A liquid film flowing down an inclined plane is an example of a convectively unstable open-flow hydrodynamic system with a rich variety of spatiotemporal structures. At the latest stage of the evolution, the film surface is dominated by interacting solitary pulses, which under certain conditions may form bound states. In our previous coherent-structure theories [1-3], we showed that bound states play a crucial role in the dynamics of film flows and can be described in terms of weak interactions. In this study, we analyse strong interactions between pulses and in particular the dynamic states emerging when pulses are sufficiently close to each other, namely oscillatory states.
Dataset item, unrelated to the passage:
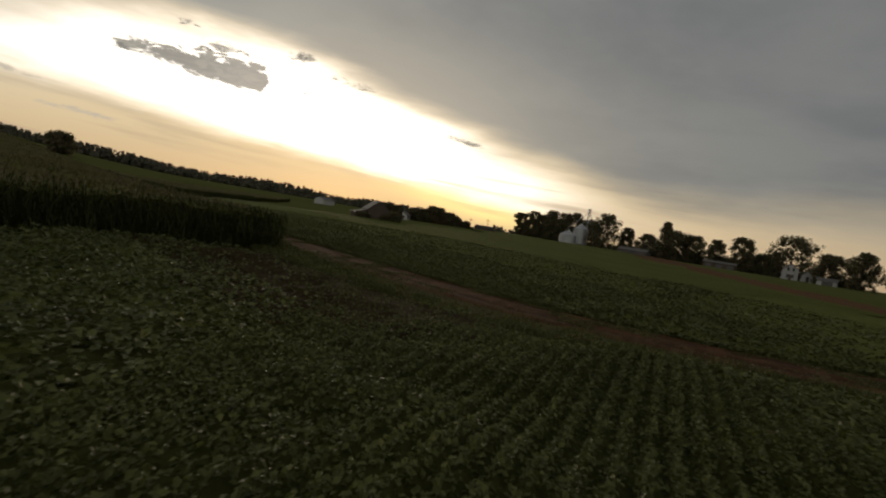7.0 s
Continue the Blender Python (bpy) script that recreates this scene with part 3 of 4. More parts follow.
def build_soy():
    rng = np.random.default_rng(5)

    def in_south(x, y):
        return soy_south(x, y)

    def in_north(x, y):
        t = track_side(x, y)
        return (t < -1.45) & (curve_side(STRIP, x, y) > 9.7)

    south = sheet("soy_field", ROWS, np.arange(70, ROWS.length, 0.6), np.arange(-22, 66, 0.0975), in_south, -1, "dense green soybean field planted in curving rows")
    north = sheet("soy_field", TRACK, np.arange(26, TRACK.length - 3, 1.0), np.arange(1.4, 42, 0.0975), in_north, -1, "green soybean field beside the dirt track", 0.45)
    # the far part of the north field, up to the bare strip
    s, d = np.arange(20, TRACK.length - 3, 3.0), np.concatenate([np.arange(41.4, 120, 1.0), np.arange(120, 420, 4.0)])
    S, D = np.meshgrid(s, d, indexing="ij")
    x, y = TRACK.at(S, -D)
    z = terrain(x, y) + 0.5 + 0.15 * (value_noise(x, y, 4) - 0.5)
    V = np.stack([x.ravel(), y.ravel(), z.ravel()], 1)
    F = grid_faces(len(s), len(d))
    c = V[F].mean(1)
    V, F = cull(V, F, (curve_side(STRIP, c[:, 0], c[:, 1]) > 9.9) & ((curve_side(BELT_EDGE, c[:, 0], c[:, 1]) < 0) | (c[:, 0] > -144)))
    mesh_object("far_rows", V, F, M_SOYFAR, north, shade=True)
    for guide, sign, field, inside, dmax, s0 in ((ROWS, -1, south, in_south, 60, 77), (TRACK, -1, north, in_north, 46, 60)):
        for near, far, density, size in ((0, 5.5, 132, 0.092), (5.5, 18, 33, 0.178), (18, 46, 6.0, 0.28)):
            P, sz = leaves_on_rows(guide, sign, (s0, guide.length - 2), (1.3 if guide is TRACK else -22.0, dmax), density, size, near, far, inside, rng)
            if len(P):
                V, F = leaf_mesh(P, sz, rng, 0.75 if near < 5 else 0.5)
                leaf = mesh_object("leaves", V, F, M_SOYLEAF, field)
                leaf["kind"] = "stuff"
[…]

We show that the oscillatory dynamics is associated with a peculiar object, the so-called resonance pole, which may give rise to either self-sustained or damped oscillations, something that largely depends on the particular values of the system parameters and the initial pulse separation length. We find excellent agreement between analytical and numerical work. [1] M. Pradas, D. Tseluiko, S. Kalliadasis. Phys. Fluids 23, 044104 (2011). [2] M. Pradas, S. Kalliadasis, P.-K. Nguyen, V. Bontozoglou. J. Fluid Mech. 716 R2 (2013). [3] D. Tseluiko, S. Kalliadasis. IMA J. Appl. Math. 79, 274 (2014).